SUPPLIED DATA:
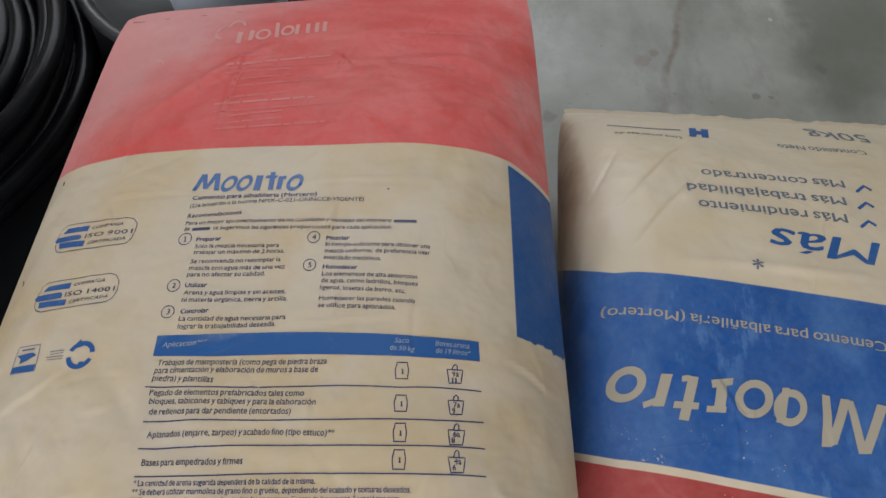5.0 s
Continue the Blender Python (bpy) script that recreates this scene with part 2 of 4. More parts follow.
# ---- building helpers ----
def mesh_object(name, verts, faces, material, parent=None, smooth=True, label=""):
    me = bpy.data.meshes.new(name)
    me.from_pydata(verts, [], faces)
    me.update()
    if smooth:
        me.polygons.foreach_set("use_smooth", [True] * len(me.polygons))
    me.materials.append(material)
    ob = new(name, me)
    ob.parent = parent
    return tagged(ob, label) if label else ob


def box(name, lo, hi, material, parent=None, bevel=0.0):
    bm = bmesh.new()
    bmesh.ops.create_cube(bm, size=1.0)
    for v in bm.verts:
        v.co = Vector([lo[i] + (v.co[i] + 0.5) * (hi[i] - lo[i]) for i in range(3)])
    if bevel:
        bmesh.ops.bevel(bm, geom=bm.edges[:], offset=bevel, segments=2, affect="EDGES", profile=0.5)
    me = bpy.data.meshes.new(name)
    bm.to_mesh(me)
    bm.free()
    me.materials.append(material)
    ob = new(name, me)
    ob.parent = parent
    return ob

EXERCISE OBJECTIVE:
Without including any picture, repeat the data exactly.

ANSWER TO THE PROBLEM:
5.0 s
Continue the Blender Python (bpy) script that recreates this scene with part 2 of 4. More parts follow.
# ---- building helpers ----
def mesh_object(name, verts, faces, material, parent=None, smooth=True, label=""):
    me = bpy.data.meshes.new(name)
    me.from_pydata(verts, [], faces)
    me.update()
    if smooth:
        me.polygons.foreach_set("use_smooth", [True] * len(me.polygons))
    me.materials.append(material)
    ob = new(name, me)
    ob.parent = parent
    return tagged(ob, label) if label else ob


def box(name, lo, hi, material, parent=None, bevel=0.0):
    bm = bmesh.new()
    bmesh.ops.create_cube(bm, size=1.0)
    for v in bm.verts:
        v.co = Vector([lo[i] + (v.co[i] + 0.5) * (hi[i] - lo[i]) for i in range(3)])
    if bevel:
        bmesh.ops.bevel(bm, geom=bm.edges[:], offset=bevel, segments=2, affect="EDGES", profile=0.5)
    me = bpy.data.meshes.new(name)
    bm.to_mesh(me)
    bm.free()
    me.materials.append(material)
    ob = new(name, me)
    ob.parent = parent
    return ob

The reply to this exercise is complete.